Building our approach on the hope wheel model, and understanding that the integrative nature of combining contemporary with traditional spheres of wisdom, allows us the largest capacity to package our 'gifts to the future' well enough so the promises of our boys will be fully realized. The good people within our community that work with boys every day are the doors that need to be opened to both contemporary and traditional approaches to supporting boys specifically. The answers are within us. We are the peasant culture Vilakazi refers to; the grassroots, community-based core of caregivers so critical to setting a solid base for our boys, and through our connection to contemporary practice and research into positive child development, we are also the access points to innovative and effective science-based interventions.
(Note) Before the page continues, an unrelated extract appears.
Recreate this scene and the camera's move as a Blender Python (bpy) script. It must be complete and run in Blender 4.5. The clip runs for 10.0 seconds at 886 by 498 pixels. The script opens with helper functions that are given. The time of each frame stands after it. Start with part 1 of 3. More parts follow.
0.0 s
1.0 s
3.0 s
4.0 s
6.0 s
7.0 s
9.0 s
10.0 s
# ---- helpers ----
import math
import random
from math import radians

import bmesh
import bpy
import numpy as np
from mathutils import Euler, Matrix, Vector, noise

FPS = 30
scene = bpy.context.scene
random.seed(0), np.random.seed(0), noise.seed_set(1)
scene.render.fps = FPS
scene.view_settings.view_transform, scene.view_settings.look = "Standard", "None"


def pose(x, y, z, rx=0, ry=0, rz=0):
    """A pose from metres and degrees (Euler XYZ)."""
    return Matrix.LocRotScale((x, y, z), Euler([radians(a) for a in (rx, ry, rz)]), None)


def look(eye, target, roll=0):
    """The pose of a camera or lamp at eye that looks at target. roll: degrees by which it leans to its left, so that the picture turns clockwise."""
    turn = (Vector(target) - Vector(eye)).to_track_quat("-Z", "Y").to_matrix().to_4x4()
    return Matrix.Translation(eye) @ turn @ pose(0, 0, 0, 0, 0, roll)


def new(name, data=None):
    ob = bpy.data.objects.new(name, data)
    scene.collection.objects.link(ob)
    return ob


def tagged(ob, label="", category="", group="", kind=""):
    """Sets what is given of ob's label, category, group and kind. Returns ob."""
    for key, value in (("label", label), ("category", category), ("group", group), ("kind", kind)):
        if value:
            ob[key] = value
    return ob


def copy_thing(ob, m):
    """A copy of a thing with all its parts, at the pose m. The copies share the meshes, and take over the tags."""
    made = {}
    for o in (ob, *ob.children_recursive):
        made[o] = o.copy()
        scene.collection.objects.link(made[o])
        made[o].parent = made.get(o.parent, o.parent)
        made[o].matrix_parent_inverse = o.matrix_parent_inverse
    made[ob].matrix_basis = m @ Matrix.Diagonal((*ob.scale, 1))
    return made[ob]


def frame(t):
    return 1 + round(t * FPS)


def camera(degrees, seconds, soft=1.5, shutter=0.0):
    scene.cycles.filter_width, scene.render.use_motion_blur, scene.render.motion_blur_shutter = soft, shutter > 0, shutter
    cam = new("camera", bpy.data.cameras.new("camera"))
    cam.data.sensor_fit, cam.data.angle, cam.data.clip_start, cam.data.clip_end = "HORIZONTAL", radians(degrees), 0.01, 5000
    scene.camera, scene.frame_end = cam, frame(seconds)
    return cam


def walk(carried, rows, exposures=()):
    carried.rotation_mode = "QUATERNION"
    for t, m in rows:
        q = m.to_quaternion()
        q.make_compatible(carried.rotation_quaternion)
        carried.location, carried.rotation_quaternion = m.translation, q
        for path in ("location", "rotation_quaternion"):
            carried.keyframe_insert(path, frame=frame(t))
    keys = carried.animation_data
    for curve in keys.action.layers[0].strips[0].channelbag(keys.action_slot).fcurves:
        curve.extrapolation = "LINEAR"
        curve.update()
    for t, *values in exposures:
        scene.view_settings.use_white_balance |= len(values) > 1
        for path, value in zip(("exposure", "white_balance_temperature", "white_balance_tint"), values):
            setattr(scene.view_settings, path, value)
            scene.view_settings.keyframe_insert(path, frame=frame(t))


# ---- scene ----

By taking two or more perspectives on effective and positive child development and combining their best elements into a synthesized hybrid of all of them, a new paradigm is born, and those who brought each perspective to the process no longer operate independently and in defense of their point of view, but rather interdependently in support of each other and the best possible course of action. Grow Boys calls this 360 degrees of support, and it can be applied in any community when the father of the child shall be every man as old as the child's father, and the mother of the child shall be every woman as old as the child's mother; a society of adults that truly cares for children and understands what their happy, healthy growth and development means to us all from a species perspective.

Grow Boys believes that our children will be best prepared for the future when we all share the responsibility to move to an interdependent and proactive paradigm of child development that acknowledges and celebrates diverse thoughts and theories no matter where, and from what point in history they originate.